| || |
Clintons at Harkin Steak Fry
August 18, 2014 - Mike Donahey
“Bill and Hilary Rodham Clinton will headline the annual steak fry for retiring Sen. Tom Harkin in Indianola Sept. 14, making a big return to the leadoff caucus state as the former secretary state considers another presidential campaign.”
That was the lead from an Associated Press story Monday.
The announcement, coupled with criticism of the Iowa Caucus system in her book “Hard Choices,” along with barbs at President Obama’s foreign policy in a August Atlantic Monthly story, has this writer and others in the Times-Republican newsroom convinced Hilary Clinton is running for president.

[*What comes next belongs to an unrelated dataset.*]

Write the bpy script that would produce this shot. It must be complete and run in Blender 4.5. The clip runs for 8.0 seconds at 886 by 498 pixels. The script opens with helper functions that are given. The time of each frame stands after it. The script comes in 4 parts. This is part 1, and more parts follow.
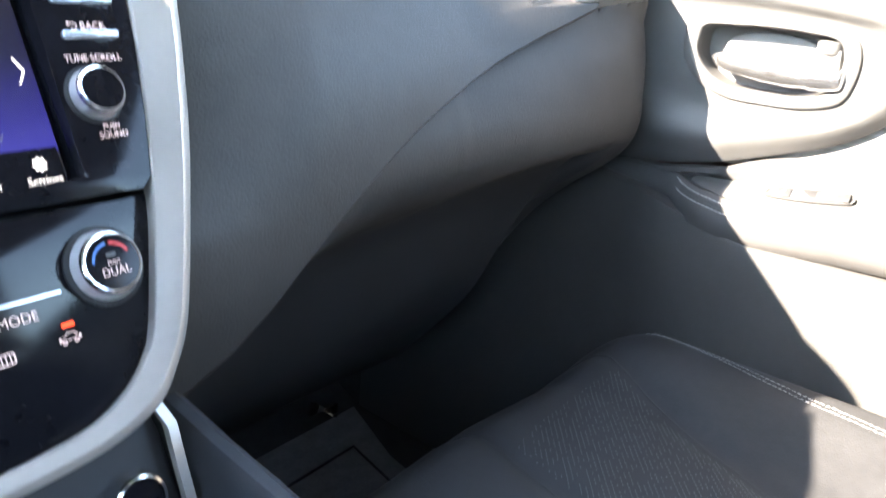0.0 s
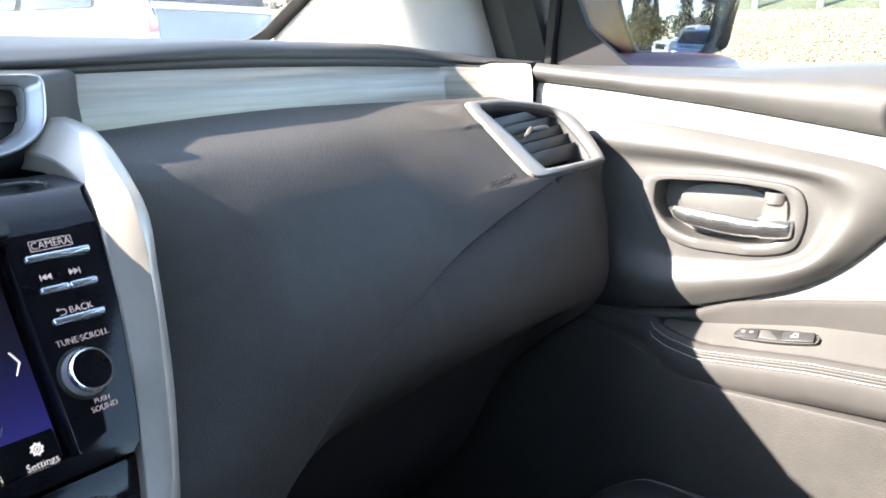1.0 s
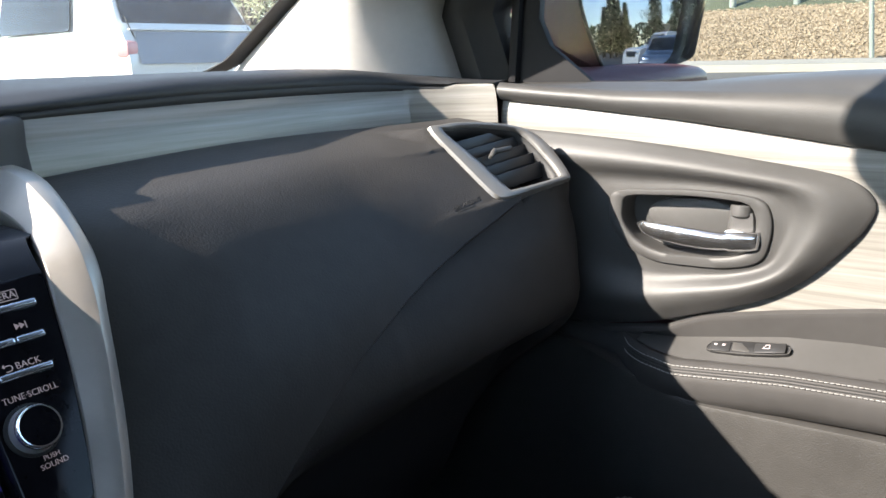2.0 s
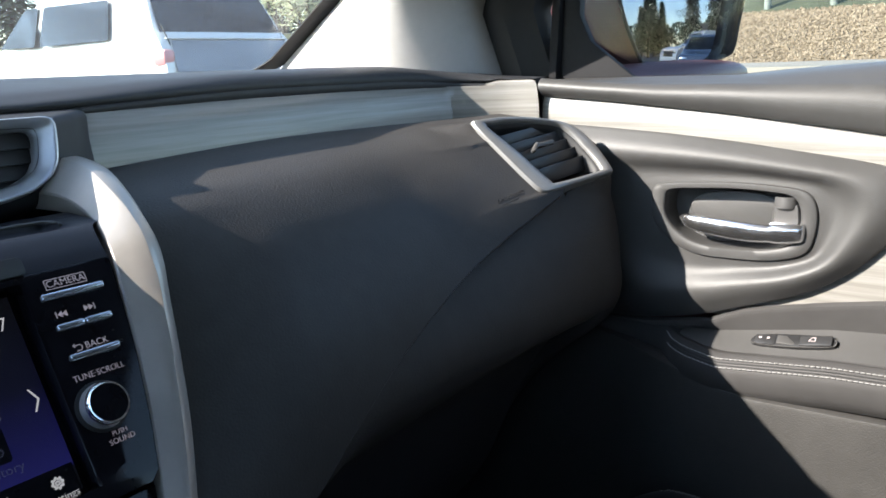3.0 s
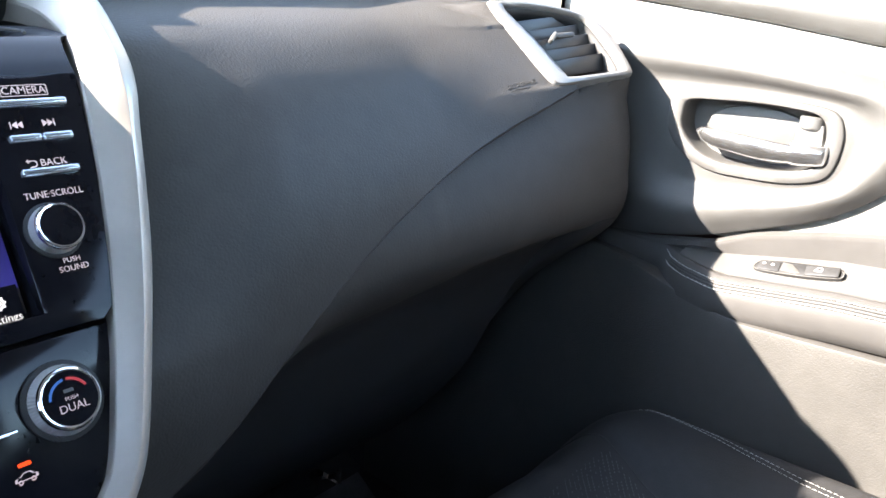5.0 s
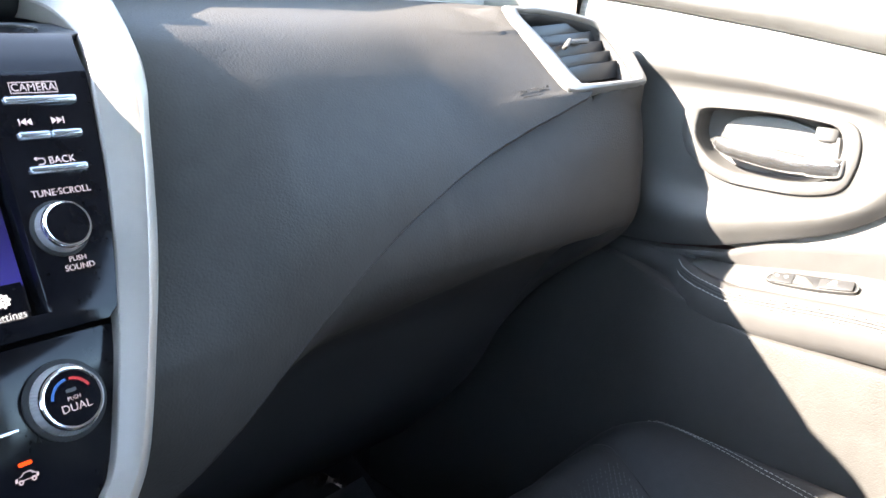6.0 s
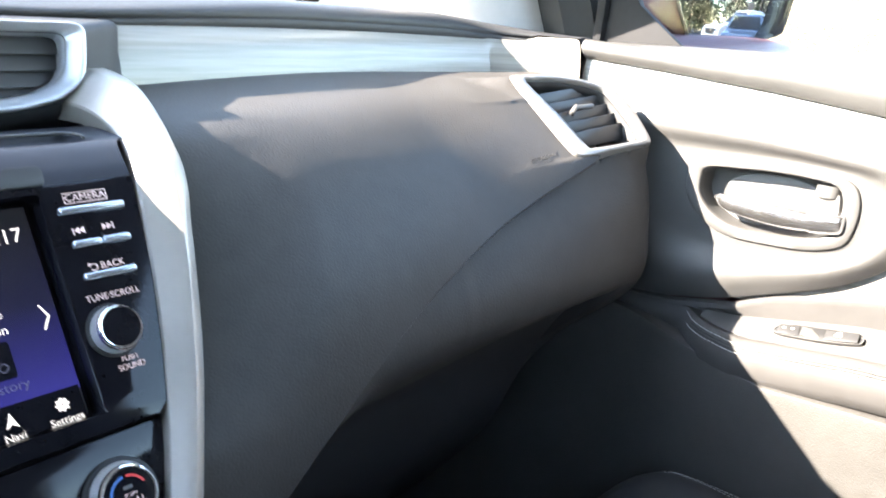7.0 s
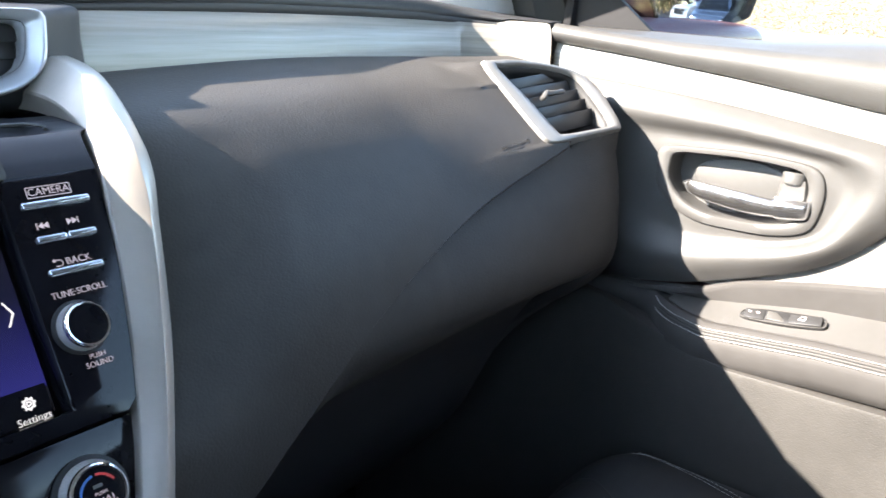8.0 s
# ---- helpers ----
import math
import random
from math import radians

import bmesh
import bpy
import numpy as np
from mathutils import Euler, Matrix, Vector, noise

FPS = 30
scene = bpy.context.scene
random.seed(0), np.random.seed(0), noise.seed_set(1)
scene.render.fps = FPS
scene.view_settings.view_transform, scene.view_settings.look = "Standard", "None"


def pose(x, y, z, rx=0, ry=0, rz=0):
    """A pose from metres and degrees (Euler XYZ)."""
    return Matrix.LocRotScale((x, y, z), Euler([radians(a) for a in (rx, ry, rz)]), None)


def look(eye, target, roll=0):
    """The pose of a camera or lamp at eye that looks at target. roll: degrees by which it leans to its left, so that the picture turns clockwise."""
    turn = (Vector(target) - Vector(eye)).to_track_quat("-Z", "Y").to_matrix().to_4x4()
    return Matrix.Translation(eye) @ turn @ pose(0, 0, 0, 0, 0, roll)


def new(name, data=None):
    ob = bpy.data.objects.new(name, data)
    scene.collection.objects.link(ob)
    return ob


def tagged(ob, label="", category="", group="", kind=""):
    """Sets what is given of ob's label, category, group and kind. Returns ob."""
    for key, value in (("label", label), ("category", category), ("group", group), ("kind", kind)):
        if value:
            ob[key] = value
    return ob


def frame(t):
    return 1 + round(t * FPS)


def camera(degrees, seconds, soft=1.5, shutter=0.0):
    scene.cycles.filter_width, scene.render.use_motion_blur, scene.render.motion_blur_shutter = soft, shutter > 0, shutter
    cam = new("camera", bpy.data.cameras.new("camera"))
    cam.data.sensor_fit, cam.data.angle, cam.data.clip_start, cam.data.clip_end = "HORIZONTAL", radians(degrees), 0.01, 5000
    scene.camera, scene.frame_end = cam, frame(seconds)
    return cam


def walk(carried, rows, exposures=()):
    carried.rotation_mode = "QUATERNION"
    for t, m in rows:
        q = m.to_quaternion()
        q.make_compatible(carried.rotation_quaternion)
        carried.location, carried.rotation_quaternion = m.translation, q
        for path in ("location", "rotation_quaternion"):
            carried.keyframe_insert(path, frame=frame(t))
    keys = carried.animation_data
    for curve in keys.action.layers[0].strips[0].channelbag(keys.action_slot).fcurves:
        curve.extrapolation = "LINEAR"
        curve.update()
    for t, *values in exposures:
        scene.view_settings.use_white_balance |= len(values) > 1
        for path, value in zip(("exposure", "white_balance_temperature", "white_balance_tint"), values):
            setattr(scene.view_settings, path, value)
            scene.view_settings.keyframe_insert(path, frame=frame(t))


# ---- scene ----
from mathutils.bvhtree import BVHTree
cam = camera(58.0, 8.0, shutter=0.3)
EXPOSURES = [(0.0, 5.0, 7450, 12), (0.5, 4.55, 7450, 12), (1.0, 3.5, 7150, 12), (1.5, 2.65, 7200, 12), (3.0, 2.15, 6750, 10), (3.5, 2.4, 6850, 13), (4.0, 2.9, 6900, 12), (4.5, 3.55, 7000, 12), (6.0, 4.45, 7350, 12), (7.0, 4.35, 7350, 12), (7.5, 3.85, 7150, 12), (8.0, 3.6, 7150, 12)]
PATH = [
    (0, (-0.097, 0.242, 1.148), (1.431, 1.334, 0.461), 5.8),
    (0.1, (-0.101, 0.244, 1.167), (1.436, 1.33, 0.49), 5.3),
    (0.5, (-0.106, 0.231, 1.218), (1.427, 1.366, 0.615), 3.1),
    (1, (-0.094, 0.223, 1.242), (1.474, 1.365, 0.754), 0.7),
    (1.5, (-0.083, 0.216, 1.246), (1.512, 1.334, 0.791), -1.0),
    (1.7, (-0.073, 0.207, 1.258), (1.515, 1.329, 0.789), -1.5),
    (2.8, (-0.078, 0.217, 1.243), (1.495, 1.373, 0.808), -1.4),
    (2.9, (-0.08, 0.215, 1.241), (1.476, 1.393, 0.804), -2.0),
    (3, (-0.092, 0.212, 1.247), (1.451, 1.402, 0.796), -2.1),
    (3.5, (-0.07, 0.214, 1.238), (1.426, 1.433, 0.716), -3.4),
    (4, (-0.052, 0.213, 1.227), (1.455, 1.383, 0.626), -2.7),
    (4.5, (-0.059, 0.224, 1.208), (1.47, 1.357, 0.591), 1.5),
    (5.8, (-0.071, 0.228, 1.192), (1.421, 1.409, 0.578), 5.3),
    (6, (-0.062, 0.229, 1.195), (1.436, 1.409, 0.59), 4.8),
    (6.5, (-0.059, 0.231, 1.2), (1.456, 1.398, 0.616), 3.6),
    (7, (-0.086, 0.239, 1.236), (1.43, 1.424, 0.69), 3.4),
    (7.2, (-0.098, 0.24, 1.251), (1.399, 1.448, 0.703), 3.4),
    (7.5, (-0.085, 0.243, 1.241), (1.401, 1.455, 0.675), 3.9),
    (8, (-0.084, 0.243, 1.245), (1.467, 1.355, 0.647), 3.9),
]
walk(cam, [(t, look(eye, target, roll)) for t, eye, target, roll in PATH], EXPOSURES)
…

It will be the former first lady’s first appearance in Iowa since 2008, when she finished a disappointing third in the caucuses behind Barack Obama and John Edwards.
And the ignominious defeat will remain a thorn in her side until she can claim a victory in the 2016 caucus.
Clinton, once the prohibitive front-runner for the 2008 Democratic nomination, never fully recovered from her Iowa setback, according to pundits.
Even before her 2008 defeat, Clinton and her political allies were critical of the caucuses, saying the restricted hours and long duration prevented many of her backers — especially blue-collar workers — from participating. At one point, her campaign considered avoiding Iowa entirely.
“You know, there were a lot of people who couldn’t caucus tonight, despite the large turnout,” Clinton said in her concession speech. “They are in Iraq or Afghanistan or somewhere else serving our country.”
However, Clinton can already claim a victory of sorts because Iowa Democrats have already responded to comments in her book and are discussing changes.
They include the use of absentee ballots and online voting, allowing those physically absent to participate in the caucuses, which typically occur on a winter’s weekday night and lasts for hours.
Additionally, party business must be conducted first.
Only afterwards do participants get to vote for their presidential preference, which they do openly, often amid spirited discussion. Success requires not only organizational skill on the part of a campaign but a great deal of patience on the part of a candidate’s supporters and — not least — their ability to show up and remain throughout the evening.
“As Democrats, we’re always looking for ways to expand the electorate,” Scott Brennan, chairman of the Iowa Democratic Party, said in an interview last month. He described the review as the sort of evaluation that takes place after every election cycle, asking, “Is there something else we can do to make (the caucuses) better?”